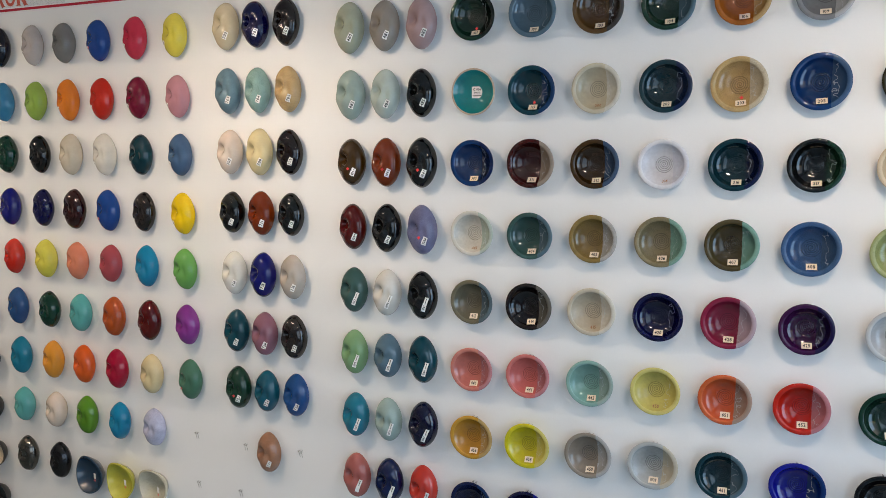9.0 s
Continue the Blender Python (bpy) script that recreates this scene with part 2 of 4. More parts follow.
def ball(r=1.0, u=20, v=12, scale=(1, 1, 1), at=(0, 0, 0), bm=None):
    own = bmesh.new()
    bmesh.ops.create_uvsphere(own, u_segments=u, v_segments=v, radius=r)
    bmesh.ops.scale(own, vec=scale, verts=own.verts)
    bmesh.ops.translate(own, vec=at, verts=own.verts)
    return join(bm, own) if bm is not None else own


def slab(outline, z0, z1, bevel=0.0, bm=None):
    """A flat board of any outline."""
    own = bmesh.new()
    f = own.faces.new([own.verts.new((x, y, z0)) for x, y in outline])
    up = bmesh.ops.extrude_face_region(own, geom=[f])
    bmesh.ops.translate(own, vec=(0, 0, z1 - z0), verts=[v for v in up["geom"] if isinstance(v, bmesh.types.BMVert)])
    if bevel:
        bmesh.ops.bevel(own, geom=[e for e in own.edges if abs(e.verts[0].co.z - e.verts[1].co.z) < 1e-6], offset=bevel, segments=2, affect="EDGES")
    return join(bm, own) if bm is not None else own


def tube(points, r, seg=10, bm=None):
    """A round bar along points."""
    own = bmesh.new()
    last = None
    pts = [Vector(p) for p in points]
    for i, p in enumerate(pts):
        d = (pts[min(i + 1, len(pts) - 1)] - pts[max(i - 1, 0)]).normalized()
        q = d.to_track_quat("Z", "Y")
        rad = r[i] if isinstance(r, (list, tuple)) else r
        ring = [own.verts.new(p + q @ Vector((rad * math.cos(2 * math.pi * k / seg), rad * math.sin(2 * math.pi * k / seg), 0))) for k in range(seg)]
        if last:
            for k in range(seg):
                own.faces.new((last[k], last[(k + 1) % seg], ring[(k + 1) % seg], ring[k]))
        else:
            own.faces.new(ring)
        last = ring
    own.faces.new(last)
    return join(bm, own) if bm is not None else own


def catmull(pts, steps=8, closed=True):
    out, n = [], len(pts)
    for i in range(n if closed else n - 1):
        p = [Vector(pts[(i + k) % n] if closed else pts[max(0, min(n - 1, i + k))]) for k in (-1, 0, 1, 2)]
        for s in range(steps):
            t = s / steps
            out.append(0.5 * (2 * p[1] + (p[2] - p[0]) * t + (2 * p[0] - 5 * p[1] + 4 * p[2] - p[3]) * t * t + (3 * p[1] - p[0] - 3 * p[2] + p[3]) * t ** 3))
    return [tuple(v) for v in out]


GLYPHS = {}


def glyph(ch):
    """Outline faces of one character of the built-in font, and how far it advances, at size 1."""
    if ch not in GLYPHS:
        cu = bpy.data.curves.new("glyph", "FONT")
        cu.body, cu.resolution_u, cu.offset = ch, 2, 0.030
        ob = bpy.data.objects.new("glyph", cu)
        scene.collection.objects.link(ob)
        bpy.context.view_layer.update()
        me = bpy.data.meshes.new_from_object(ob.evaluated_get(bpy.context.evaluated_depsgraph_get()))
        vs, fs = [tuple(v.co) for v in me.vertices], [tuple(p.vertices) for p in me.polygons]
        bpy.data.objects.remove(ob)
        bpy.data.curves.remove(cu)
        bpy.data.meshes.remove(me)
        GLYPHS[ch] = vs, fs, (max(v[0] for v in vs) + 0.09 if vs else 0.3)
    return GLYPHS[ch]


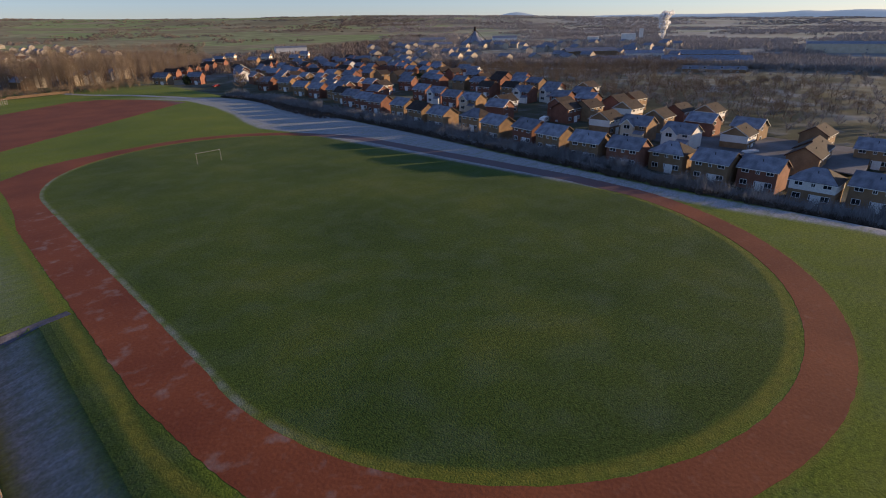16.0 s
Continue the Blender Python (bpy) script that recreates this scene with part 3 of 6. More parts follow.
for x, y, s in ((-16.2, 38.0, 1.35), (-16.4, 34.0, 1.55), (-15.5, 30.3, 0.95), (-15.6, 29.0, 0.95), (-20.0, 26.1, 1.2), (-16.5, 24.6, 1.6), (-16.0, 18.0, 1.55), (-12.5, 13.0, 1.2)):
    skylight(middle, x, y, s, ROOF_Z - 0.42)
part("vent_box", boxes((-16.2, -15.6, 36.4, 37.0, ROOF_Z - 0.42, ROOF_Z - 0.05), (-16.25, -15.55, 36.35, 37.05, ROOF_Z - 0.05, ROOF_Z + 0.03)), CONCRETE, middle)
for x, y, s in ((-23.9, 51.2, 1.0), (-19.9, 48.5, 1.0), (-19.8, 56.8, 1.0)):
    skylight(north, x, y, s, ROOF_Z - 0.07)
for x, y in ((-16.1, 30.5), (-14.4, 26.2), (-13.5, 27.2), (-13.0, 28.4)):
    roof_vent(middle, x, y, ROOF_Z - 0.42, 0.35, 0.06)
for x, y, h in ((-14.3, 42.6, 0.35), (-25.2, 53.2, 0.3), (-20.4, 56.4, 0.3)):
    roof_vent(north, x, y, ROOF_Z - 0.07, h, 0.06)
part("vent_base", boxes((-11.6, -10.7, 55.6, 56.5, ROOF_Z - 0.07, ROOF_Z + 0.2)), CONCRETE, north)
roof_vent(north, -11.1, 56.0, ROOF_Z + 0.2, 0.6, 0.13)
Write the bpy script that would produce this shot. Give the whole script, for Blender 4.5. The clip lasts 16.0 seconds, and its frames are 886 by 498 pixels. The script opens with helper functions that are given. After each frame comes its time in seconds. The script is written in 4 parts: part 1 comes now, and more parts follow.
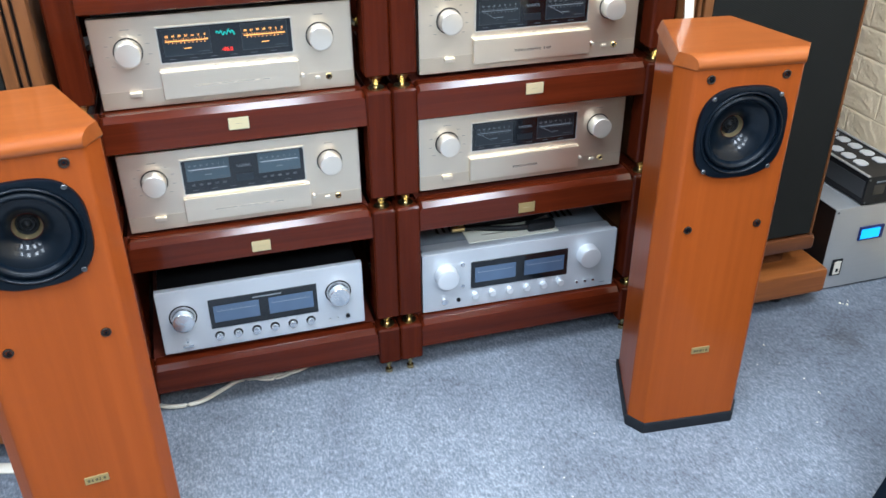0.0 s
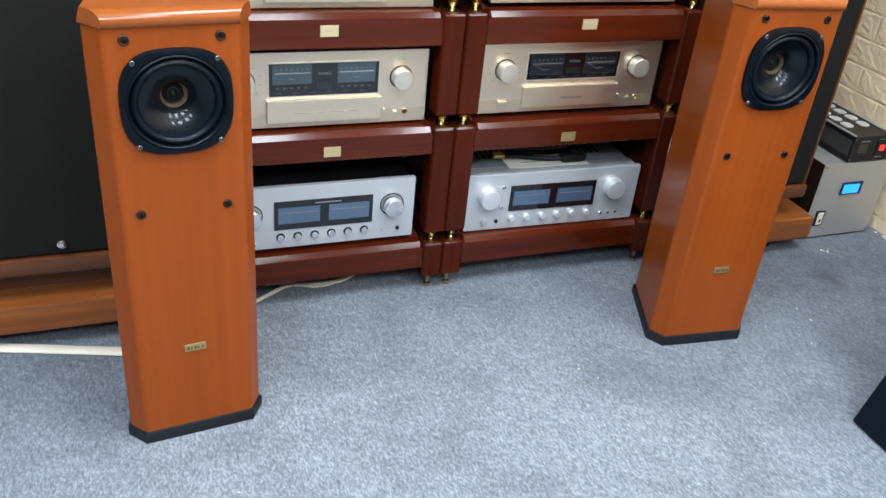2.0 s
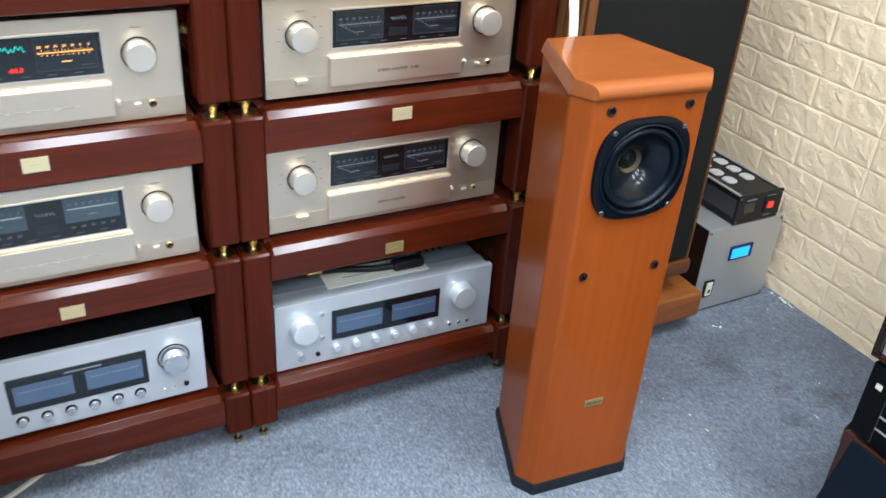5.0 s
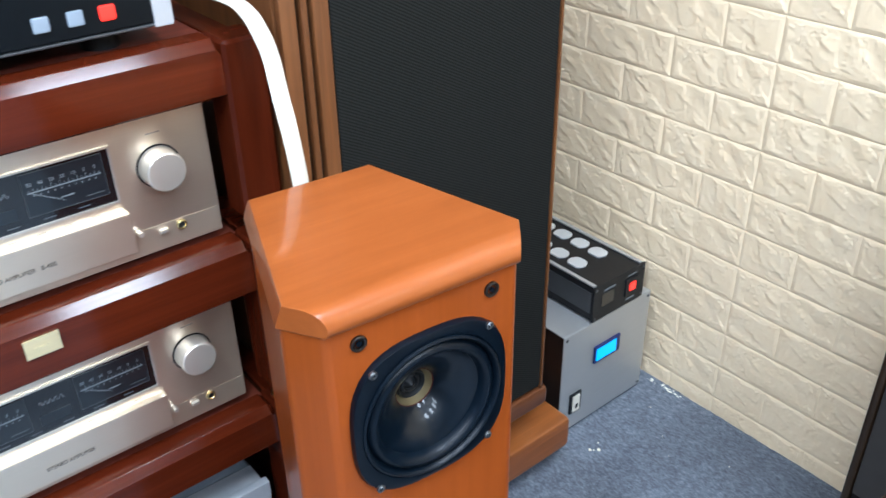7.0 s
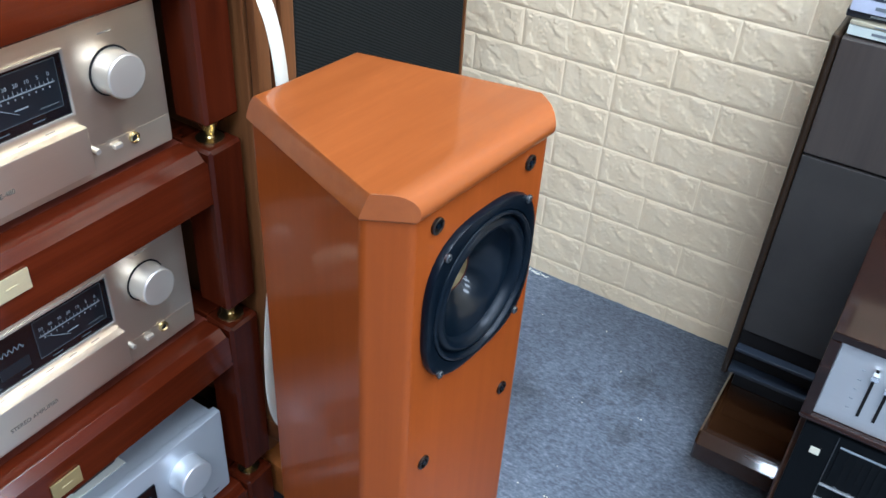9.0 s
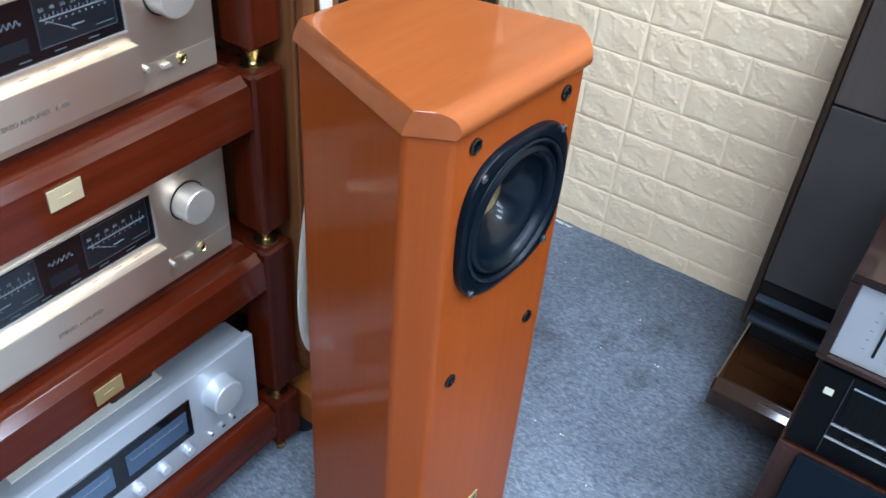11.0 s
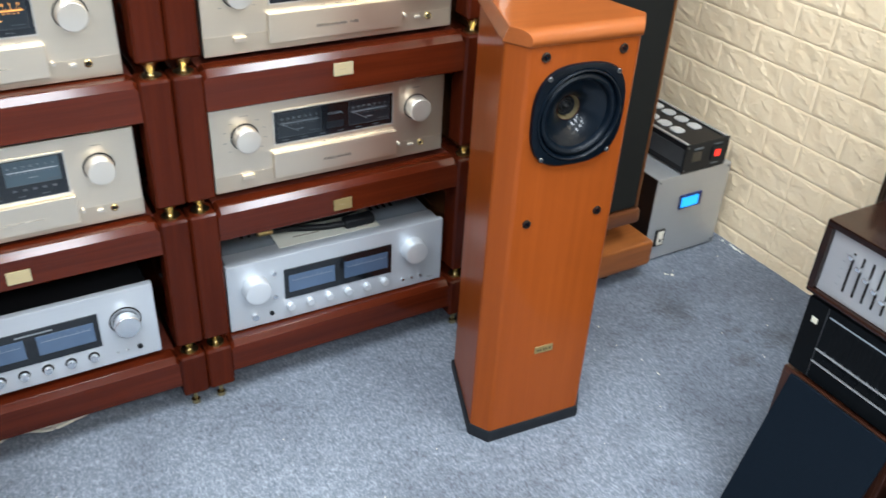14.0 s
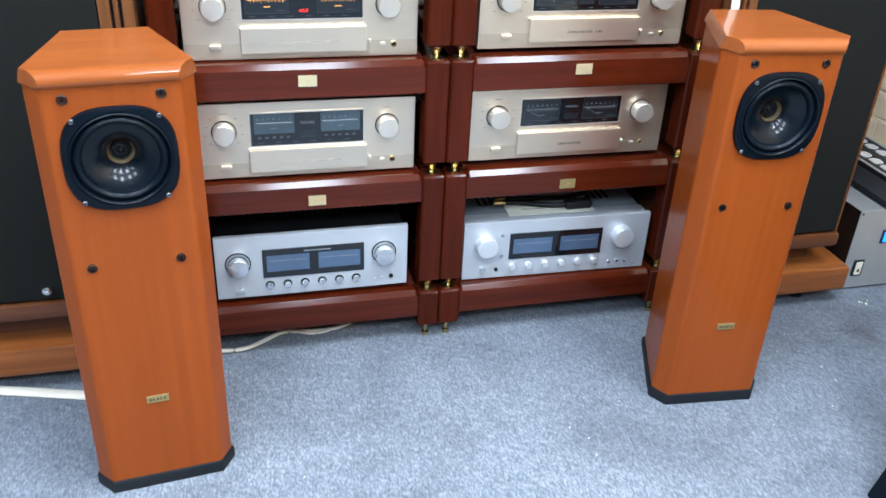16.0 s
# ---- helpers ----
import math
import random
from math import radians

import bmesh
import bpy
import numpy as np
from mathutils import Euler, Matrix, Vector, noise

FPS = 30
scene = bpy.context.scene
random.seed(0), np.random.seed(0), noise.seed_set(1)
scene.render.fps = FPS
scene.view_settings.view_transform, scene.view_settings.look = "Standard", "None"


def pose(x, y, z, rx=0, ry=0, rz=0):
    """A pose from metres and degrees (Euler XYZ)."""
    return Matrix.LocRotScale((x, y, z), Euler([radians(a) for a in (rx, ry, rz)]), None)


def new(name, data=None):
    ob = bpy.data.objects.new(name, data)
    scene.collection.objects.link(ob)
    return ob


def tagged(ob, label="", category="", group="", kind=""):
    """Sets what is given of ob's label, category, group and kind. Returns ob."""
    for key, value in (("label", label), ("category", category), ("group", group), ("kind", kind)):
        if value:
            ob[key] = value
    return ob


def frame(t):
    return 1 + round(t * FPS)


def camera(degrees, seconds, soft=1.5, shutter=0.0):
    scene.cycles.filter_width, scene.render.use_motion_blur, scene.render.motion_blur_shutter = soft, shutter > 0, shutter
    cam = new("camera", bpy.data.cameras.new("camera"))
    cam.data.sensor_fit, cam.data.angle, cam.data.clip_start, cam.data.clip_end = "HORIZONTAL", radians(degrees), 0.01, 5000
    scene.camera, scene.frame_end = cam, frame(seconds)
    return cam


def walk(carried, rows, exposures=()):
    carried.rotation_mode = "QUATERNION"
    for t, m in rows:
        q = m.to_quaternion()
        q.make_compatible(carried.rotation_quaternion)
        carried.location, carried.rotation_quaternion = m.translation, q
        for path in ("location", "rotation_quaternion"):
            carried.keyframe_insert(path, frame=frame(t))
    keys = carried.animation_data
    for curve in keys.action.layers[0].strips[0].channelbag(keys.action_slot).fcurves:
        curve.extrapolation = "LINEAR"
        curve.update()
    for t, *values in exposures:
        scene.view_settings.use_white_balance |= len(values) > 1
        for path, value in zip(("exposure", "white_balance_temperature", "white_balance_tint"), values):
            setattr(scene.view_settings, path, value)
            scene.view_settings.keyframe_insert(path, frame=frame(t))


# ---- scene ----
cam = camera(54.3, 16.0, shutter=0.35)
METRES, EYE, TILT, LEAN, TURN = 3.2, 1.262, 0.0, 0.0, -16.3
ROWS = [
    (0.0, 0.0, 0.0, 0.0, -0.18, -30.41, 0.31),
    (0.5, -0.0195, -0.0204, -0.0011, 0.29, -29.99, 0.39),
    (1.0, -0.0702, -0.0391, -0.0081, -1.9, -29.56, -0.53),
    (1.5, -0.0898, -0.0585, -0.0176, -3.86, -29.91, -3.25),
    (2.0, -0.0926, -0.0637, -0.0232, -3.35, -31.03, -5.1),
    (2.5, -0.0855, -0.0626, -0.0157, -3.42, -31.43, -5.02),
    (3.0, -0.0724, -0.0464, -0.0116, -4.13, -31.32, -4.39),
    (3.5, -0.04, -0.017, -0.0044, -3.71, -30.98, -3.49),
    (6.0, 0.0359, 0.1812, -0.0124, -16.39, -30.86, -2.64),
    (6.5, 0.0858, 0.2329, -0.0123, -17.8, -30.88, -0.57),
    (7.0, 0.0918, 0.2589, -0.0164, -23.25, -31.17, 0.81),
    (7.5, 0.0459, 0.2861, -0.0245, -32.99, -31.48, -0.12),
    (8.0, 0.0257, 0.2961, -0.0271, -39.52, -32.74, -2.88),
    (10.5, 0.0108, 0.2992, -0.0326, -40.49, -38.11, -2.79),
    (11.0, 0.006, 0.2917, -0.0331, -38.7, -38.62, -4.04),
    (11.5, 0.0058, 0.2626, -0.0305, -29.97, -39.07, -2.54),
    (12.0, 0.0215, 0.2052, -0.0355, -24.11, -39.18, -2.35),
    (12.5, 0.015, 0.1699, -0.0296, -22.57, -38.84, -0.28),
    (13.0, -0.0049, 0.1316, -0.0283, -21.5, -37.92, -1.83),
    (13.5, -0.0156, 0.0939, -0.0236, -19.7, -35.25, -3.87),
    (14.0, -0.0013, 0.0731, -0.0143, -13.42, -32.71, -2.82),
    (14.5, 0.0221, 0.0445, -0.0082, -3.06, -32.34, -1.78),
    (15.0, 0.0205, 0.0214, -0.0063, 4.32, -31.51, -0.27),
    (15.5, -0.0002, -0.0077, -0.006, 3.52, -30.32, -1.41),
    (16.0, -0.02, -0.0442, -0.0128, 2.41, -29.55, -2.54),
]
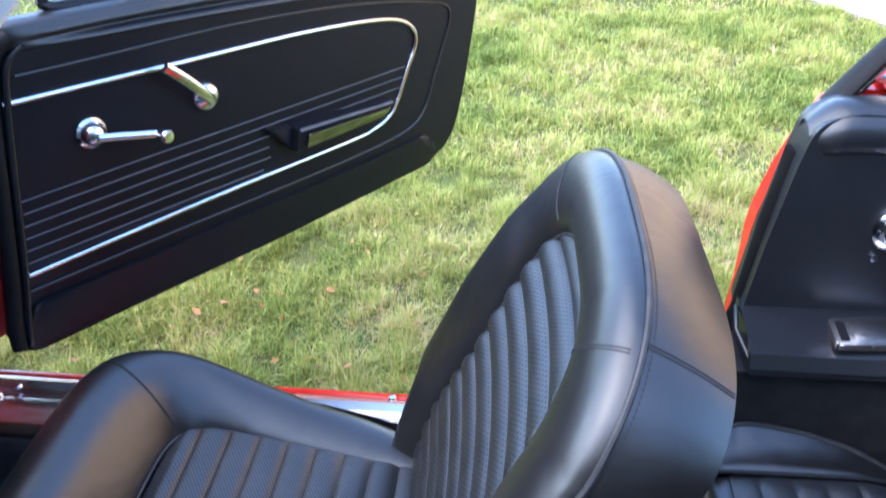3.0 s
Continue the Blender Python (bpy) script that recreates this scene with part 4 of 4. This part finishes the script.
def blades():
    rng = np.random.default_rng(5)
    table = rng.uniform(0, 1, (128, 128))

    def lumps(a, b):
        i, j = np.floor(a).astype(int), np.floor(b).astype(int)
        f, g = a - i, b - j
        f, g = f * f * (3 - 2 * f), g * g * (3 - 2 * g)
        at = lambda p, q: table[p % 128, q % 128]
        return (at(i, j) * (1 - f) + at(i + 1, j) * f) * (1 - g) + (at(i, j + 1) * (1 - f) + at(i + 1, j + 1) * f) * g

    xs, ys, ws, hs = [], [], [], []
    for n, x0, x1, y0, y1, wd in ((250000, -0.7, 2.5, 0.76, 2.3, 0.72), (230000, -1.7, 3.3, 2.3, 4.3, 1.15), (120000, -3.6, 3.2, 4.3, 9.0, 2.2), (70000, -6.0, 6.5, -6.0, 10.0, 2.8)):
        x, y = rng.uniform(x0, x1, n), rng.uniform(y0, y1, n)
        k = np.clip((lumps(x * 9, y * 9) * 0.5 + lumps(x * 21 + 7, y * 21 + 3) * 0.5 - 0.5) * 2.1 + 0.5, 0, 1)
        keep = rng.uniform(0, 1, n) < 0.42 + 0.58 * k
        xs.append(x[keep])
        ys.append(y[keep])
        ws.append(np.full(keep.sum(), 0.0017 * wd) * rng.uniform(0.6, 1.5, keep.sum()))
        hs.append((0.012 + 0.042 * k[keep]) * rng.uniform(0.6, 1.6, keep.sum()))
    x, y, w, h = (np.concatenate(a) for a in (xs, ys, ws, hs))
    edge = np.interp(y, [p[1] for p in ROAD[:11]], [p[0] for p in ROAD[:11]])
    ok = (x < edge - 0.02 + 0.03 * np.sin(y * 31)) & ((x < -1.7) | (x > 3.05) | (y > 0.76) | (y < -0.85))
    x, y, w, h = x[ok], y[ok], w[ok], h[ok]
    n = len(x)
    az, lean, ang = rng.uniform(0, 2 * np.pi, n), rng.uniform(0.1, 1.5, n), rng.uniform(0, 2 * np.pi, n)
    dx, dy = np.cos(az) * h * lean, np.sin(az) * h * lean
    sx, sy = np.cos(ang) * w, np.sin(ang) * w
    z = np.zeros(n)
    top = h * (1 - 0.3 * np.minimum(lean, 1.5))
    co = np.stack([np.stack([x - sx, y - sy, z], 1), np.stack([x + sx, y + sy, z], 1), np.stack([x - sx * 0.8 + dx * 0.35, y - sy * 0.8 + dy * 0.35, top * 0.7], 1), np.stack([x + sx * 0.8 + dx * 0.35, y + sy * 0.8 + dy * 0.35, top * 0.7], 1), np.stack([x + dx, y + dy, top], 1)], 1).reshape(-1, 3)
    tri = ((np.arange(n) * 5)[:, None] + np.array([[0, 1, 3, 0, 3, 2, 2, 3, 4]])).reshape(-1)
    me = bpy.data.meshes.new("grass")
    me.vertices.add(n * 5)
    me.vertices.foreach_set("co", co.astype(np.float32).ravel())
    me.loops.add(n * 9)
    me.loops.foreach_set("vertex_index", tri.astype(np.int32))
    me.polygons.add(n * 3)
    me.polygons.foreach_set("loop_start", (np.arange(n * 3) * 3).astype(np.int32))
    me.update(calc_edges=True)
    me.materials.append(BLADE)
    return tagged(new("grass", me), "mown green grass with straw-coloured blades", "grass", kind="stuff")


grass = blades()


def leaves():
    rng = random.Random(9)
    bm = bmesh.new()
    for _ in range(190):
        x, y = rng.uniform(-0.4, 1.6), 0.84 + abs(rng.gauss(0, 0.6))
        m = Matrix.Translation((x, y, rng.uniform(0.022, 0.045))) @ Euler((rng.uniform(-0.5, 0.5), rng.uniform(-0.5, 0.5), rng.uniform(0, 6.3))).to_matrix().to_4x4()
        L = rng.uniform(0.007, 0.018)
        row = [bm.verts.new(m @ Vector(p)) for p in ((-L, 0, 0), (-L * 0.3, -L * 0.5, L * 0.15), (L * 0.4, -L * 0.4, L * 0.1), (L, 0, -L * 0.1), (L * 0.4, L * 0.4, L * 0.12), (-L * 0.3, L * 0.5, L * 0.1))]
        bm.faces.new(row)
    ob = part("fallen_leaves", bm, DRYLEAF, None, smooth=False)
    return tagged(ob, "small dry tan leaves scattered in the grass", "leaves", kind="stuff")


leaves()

════════════════

**Task directions**: Find how many lines in the listing contain the word "Vector" and give that count alone.

**Solved exercise**: 5